Before we congratulate ourselves on how far we have come, consider that 1.5m shelter animals – including 670,000 dogs and 860,000 cats – are euthanised each year in the US. The number of stray dogs euthanised annually in the UK is far lower – 3,463 – but the RSCPA says investigations into animal cruelty cases increased 5% year on year in 2016, to 400 calls a day.
“Can I stick my dog in a car and take him to the vet and say: ‘I don’t want him any more, kill him,’ or take him to a city shelter and say: ‘I can’t keep him any more, I hope you can find a home for him, good luck’?” says Gary Francione, a professor at Rutgers Law School in New Jersey and an animal rights advocate. “If you can still do that, if you still have the right to do that, then they are still property.”
Crucially, our animals can’t tell us whether they are happy being pets. “There is an illusion now that pets have more voice than in the past … but it is maybe more that we are putting words into their mouth,” Pierce says, pointing to the abundance of pets on social media plastered with witty projections written by their “parents”. “Maybe we are humanising them in a way that actually makes them invisible.”
If you accept the argument that pet ownership is morally questionable, how do you put the brakes on such a vast industry?
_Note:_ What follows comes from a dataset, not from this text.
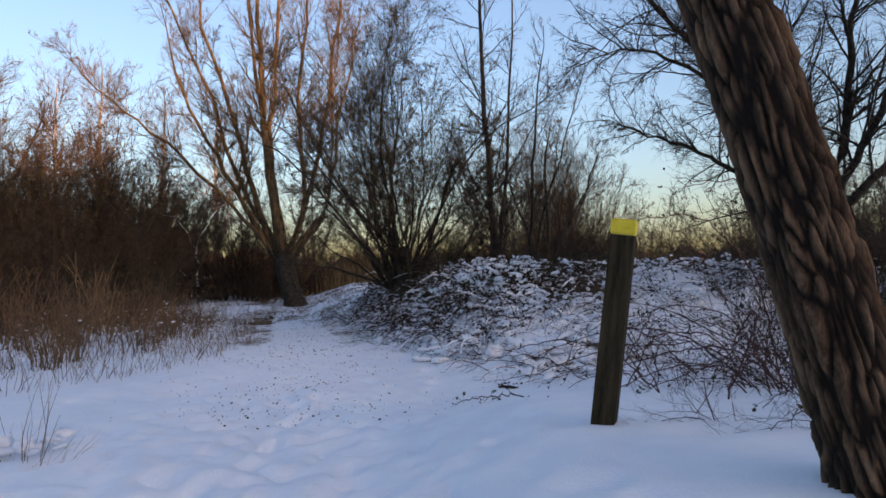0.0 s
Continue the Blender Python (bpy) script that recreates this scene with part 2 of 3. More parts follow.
# ---- waymark post ----
def box_mesh(name, w, d, z0, z1, mat, bevel=0.006, cuts=0):
    bm = bmesh.new()
    bmesh.ops.create_cube(bm, size=1.0)
    for v in bm.verts:
        v.co = Vector((v.co.x * w, v.co.y * d, z0 + (v.co.z + 0.5) * (z1 - z0)))
    bmesh.ops.bevel(bm, geom=bm.edges[:], offset=bevel, segments=2, affect='EDGES')
    me = bpy.data.meshes.new(name)
    bm.to_mesh(me)
    bm.free()
    me.materials.append(mat)
    return me


POST = Vector((1.81, 4.46, 0.02))
post = thing("waymark_post", POST, "dark weathered square wooden waymark post with yellow-painted top, in the snow", "post")
part("shaft", box_mesh("shaft", 0.145, 0.145, -0.3, 1.225, POST_WOOD), post)
cap = part("cap", box_mesh("cap", 0.149, 0.149, 1.229, 1.325, YELLOW, 0.008), post, "bright yellow painted post top")
part("slot", box_mesh("slot", 0.07, 0.012, 1.319, 1.328, SLOT, 0.002), cap, "dark routed slot").location = (-0.02, 0.02, 0)
part("disc", box_mesh("disc_blue", 0.006, 0.075, 0.97, 1.045, BLUE, 0.002), post, "blue waymark square").location = (-0.074, 0, 0)
part("disc", box_mesh("disc_red", 0.006, 0.085, 0.79, 0.92, RED, 0.002), post, "red waymark square").location = (-0.074, 0, 0)
post.matrix_world = pose(*POST, 1.0, 7.5, -19)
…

While he was writing his 2010 book, Some We Love, Some We Hate, Some We Eat, Herzog was studying the motivations of animal rights activists and whether it was emotion or intellect that pushed them towards activism. One of the subjects, Herzog says, was “very, very logical”. After he had become a vegan, eschewed leather shoes and convinced his girlfriend to go vegan, he considered his pet cockatiel. “I remember; he looked up wistfully. He said he got the bird, took it outside, let it loose and it flew up,” Herzog recalls. “He said: ‘I knew she wouldn’t survive, that she probably starved. I guess I was doing it more for myself than for her.’”
Tim Wass, the chair of the Pet Charity, an animal welfare consultant and a former chief officer at the RSPCA, agrees. “It has already been decided by market forces and human nature … the reality is people have pets in the millions. The question is: how can we help them care for them correctly and appropriately?”
If the short history of pet ownership tells us anything, it is that our attitude towards animals is prone to change. “You see these rises and falls in our relationships with pets,” says Herzog. “In the long haul, I think petkeeping might fall out of fashion; I think it is possible that robots will take their place, or maybe pet owning will be for small numbers of people. Cultural trends come and go. The more we think of pets as people, the less ethical it is to keep them.”